S&P 100 Index (OEX.X) Chart - 2.5-box scale
Last night we looked at the SPX's point and figure chart on conventional 5-point box and to get a "similar" look at the narrower S&P 100, we like to look at the unconventional 2.5-point scale. We would see in both that the little "wedge" from WEEKLY R1 and our "bullish resistance" (trending higher pink line) creates some crisscrossing resistance near today's highs. As we look back at this "bullish resistance trend" and as the bull move grows a little more mature, both the OEX and SPX have tended to violate this trend by a box or two, then pullback 3 or 4 boxes as it digests its gains. I'd expect support to come in on a near- term basis at the WEEKLY pivot of 466.8, which isn't too far off from the triple-top buy signal on the 2.5 box scale. Simply using the PnF chart a bull's stop could be placed just below the weekly S1 at 457.50.
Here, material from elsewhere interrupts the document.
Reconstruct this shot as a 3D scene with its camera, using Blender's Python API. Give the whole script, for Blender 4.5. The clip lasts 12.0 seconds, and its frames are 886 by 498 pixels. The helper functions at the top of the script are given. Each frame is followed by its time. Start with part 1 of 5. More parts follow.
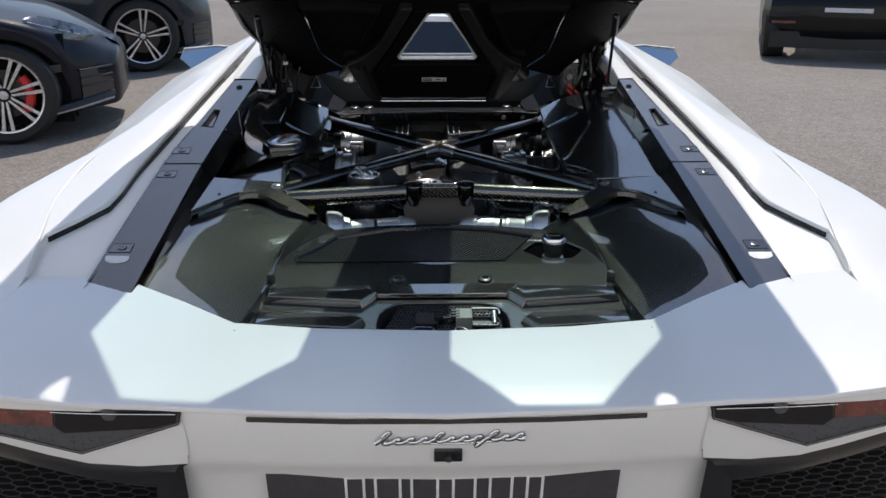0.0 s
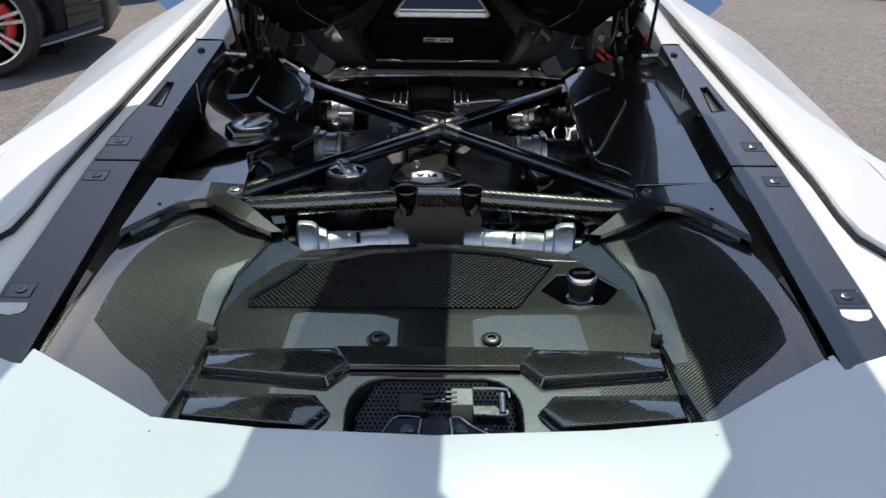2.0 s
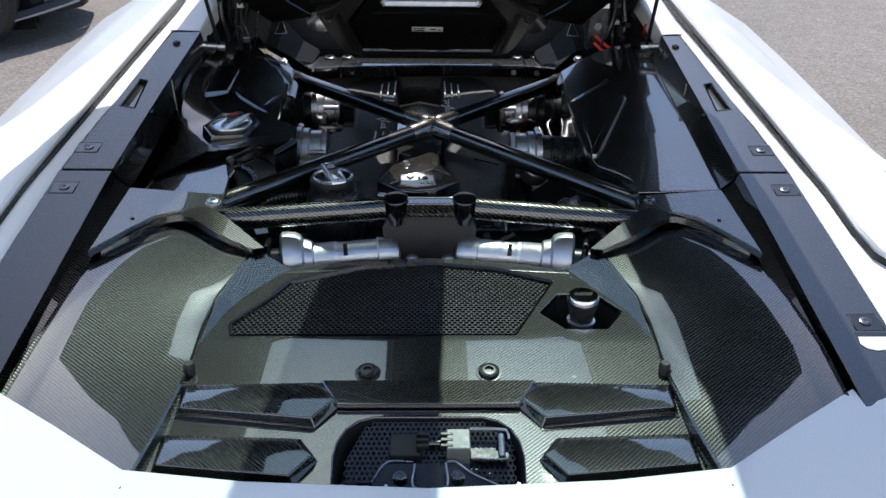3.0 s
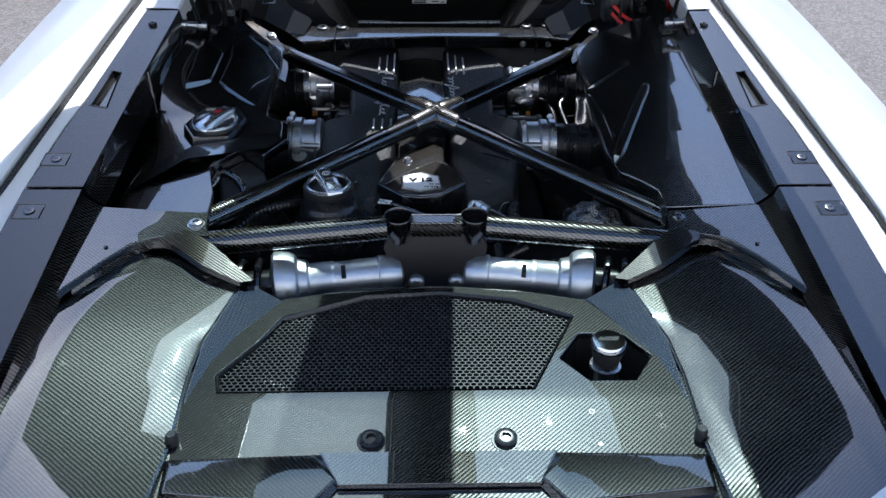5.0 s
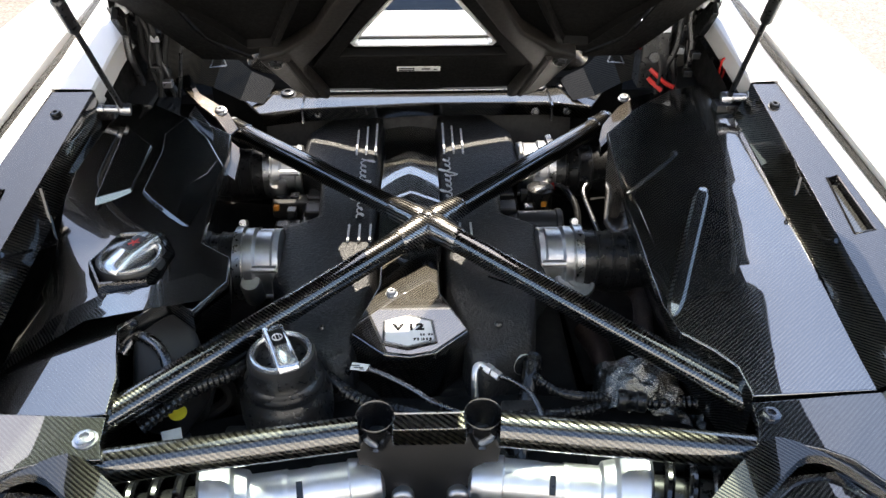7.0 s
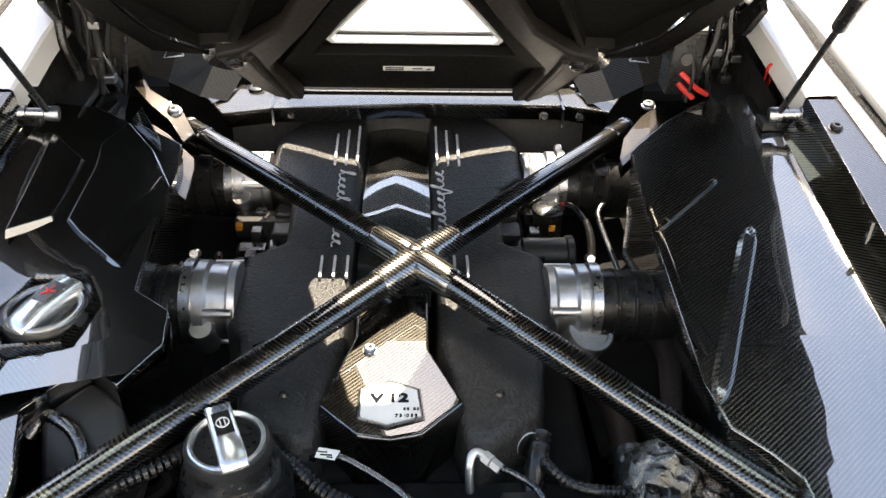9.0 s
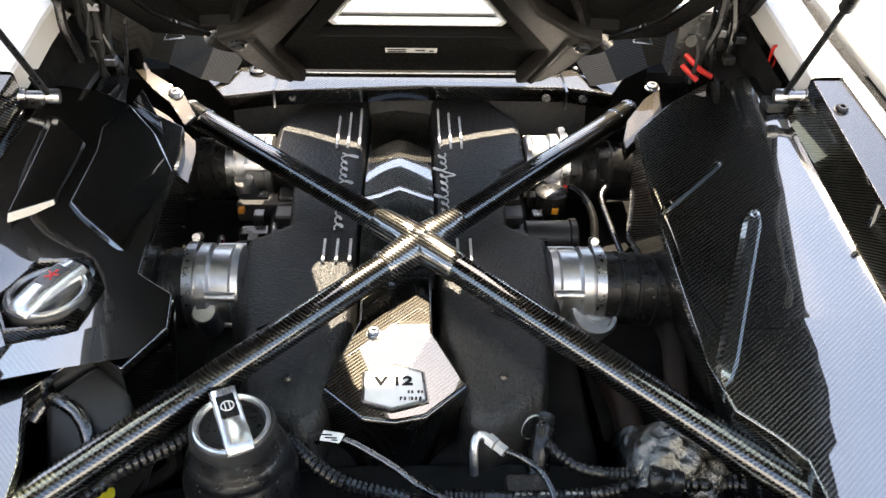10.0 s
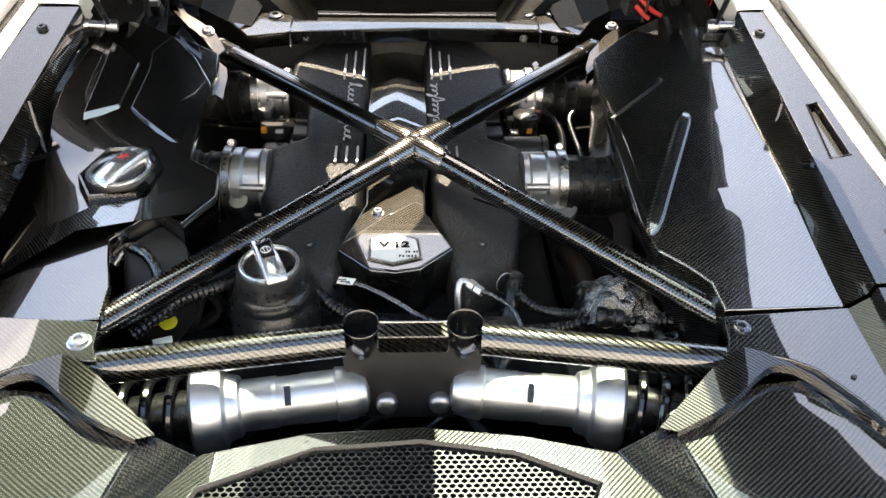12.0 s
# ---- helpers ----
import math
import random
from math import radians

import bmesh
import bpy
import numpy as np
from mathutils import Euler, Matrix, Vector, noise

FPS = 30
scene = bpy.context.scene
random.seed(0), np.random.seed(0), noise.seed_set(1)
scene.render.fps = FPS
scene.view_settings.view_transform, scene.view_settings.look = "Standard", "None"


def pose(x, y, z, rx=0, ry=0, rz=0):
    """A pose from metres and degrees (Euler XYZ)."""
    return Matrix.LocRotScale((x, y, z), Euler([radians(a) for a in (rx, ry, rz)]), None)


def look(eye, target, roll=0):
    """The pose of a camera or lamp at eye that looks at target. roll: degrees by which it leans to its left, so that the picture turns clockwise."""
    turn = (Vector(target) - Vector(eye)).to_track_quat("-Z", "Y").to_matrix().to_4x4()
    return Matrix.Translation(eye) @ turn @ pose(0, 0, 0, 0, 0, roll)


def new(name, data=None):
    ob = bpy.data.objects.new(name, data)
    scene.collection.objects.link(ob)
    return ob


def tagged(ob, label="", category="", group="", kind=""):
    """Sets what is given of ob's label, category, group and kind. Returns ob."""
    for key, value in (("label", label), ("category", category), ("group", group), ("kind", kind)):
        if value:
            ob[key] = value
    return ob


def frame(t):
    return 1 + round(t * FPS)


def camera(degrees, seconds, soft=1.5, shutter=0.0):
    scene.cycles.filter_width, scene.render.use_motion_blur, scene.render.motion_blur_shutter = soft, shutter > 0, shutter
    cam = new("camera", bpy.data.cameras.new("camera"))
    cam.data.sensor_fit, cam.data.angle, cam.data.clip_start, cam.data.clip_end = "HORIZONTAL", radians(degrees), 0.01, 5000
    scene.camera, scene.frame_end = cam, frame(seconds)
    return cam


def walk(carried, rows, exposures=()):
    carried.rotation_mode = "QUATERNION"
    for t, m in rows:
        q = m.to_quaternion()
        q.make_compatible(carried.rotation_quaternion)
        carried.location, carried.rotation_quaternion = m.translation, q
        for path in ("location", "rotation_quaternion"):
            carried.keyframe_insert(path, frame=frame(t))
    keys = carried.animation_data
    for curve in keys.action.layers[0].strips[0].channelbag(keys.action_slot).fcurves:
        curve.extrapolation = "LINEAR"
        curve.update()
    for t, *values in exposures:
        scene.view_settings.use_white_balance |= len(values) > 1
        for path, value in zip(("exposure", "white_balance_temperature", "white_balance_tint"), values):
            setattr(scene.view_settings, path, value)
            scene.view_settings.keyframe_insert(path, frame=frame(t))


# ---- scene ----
cam = camera(56.5, 12.0)
PATH = [
    (0, (-0.029, 0.132, 1.409), (0.014, 2.005, 0.71), 0.1),
    (0.5, (-0.019, 0.26, 1.407), (0.009, 2.115, 0.66), 0.2),
    (1, (-0.003, 0.37, 1.419), (0.014, 2.207, 0.63), 0.6),
    (1.5, (0.003, 0.454, 1.428), (0.011, 2.276, 0.602), 0.7),
    (2, (0.002, 0.532, 1.444), (0.016, 2.334, 0.576), 0.7),
    (2.5, (-0.002, 0.591, 1.459), (0.027, 2.376, 0.558), 0.7),
    (3, (-0.005, 0.636, 1.477), (0.039, 2.402, 0.54), 0.8),
    (5, (-0.017, 0.823, 1.546), (0.032, 2.496, 0.451), 0.6),
    (5.5, (-0.005, 0.925, 1.548), (0.032, 2.591, 0.442), 0.1),
    (6, (0.009, 1.037, 1.555), (0.042, 2.7, 0.445), -0.1),
    (6.5, (0.004, 1.156, 1.552), (0.044, 2.818, 0.441), -0.2),
    (7, (-0.003, 1.259, 1.544), (0.053, 2.92, 0.432), 0.1),
    (7.5, (0.003, 1.352, 1.531), (0.072, 3.009, 0.414), 1.0),
    (9.5, (0.001, 1.491, 1.505), (0.081, 3.09, 0.307), 1.8),
    (10, (-0.002, 1.487, 1.505), (0.078, 3.077, 0.294), 1.7),
    (10.5, (0.0, 1.459, 1.509), (0.082, 3.044, 0.293), 1.6),
    (11, (-0.002, 1.393, 1.523), (0.085, 2.972, 0.299), 1.7),
    (11.5, (-0.001, 1.318, 1.526), (0.086, 2.896, 0.299), 1.7),
    (12, (-0.003, 1.222, 1.531), (0.085, 2.801, 0.307), 1.7),
]
walk(cam, [(t, look(eye, target, roll)) for t, eye, target, roll in PATH],
     exposures=[(0.0, -0.06, 6550, 10), (1.0, -0.05, 6550, 10), (2.0, 0.02, 6600, 10), (2.5, 0.3, 6380, 10), (3.2, 0.42, 6200, 10), (5.0, 0.52, 5720, 10), (7.5, 2.0, 7700, 10), (9.5, 2.24, 8150, 10), (10.5, 2.48, 8200, 10), (11.2, 2.06, 8250, 10), (12.0, 2.18, 8250, 10)])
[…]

Dow Industrials (INDU) Chart - Daily Interval
The Dow does seem to find sellers at the 8,600 level and I've had a tough time figuring out why. I've left my original regression channel in place and find the mid-point starting to serve support the past two sessions. First sign of near-term weakness would be a move back below 8,475, with solid support forming at 8,315- 8,340. First sign of trouble on the point and figure chart would be a double-bottom sell signal at 8,300.
Today's action saw no net change in the Dow Industrials Bullish % ($BPINDU). Still "bull alert" status at 56.67%.
Pivot Analysis Matrix
My major observation from the pivot matrix would be that the 10- year YIELD ($TNX.X) saw its YIELD fall back to 3.814% and trade its WEEKLY S1. I don't recall the 10-year YIELD trading this much out of whack relative to the equity indexes and still troubles me for the major indexes.
Again. I will be out of the office from Wednesday May 7th until Wednesday May 14th, but will be back early Thursday morning.
I believe that Linda Piazza will be covering the indexes while I'm gone, and I think she does a great job not only in the Market Monitor during the day, but other articles she has written. I think she will offer some great insight into things!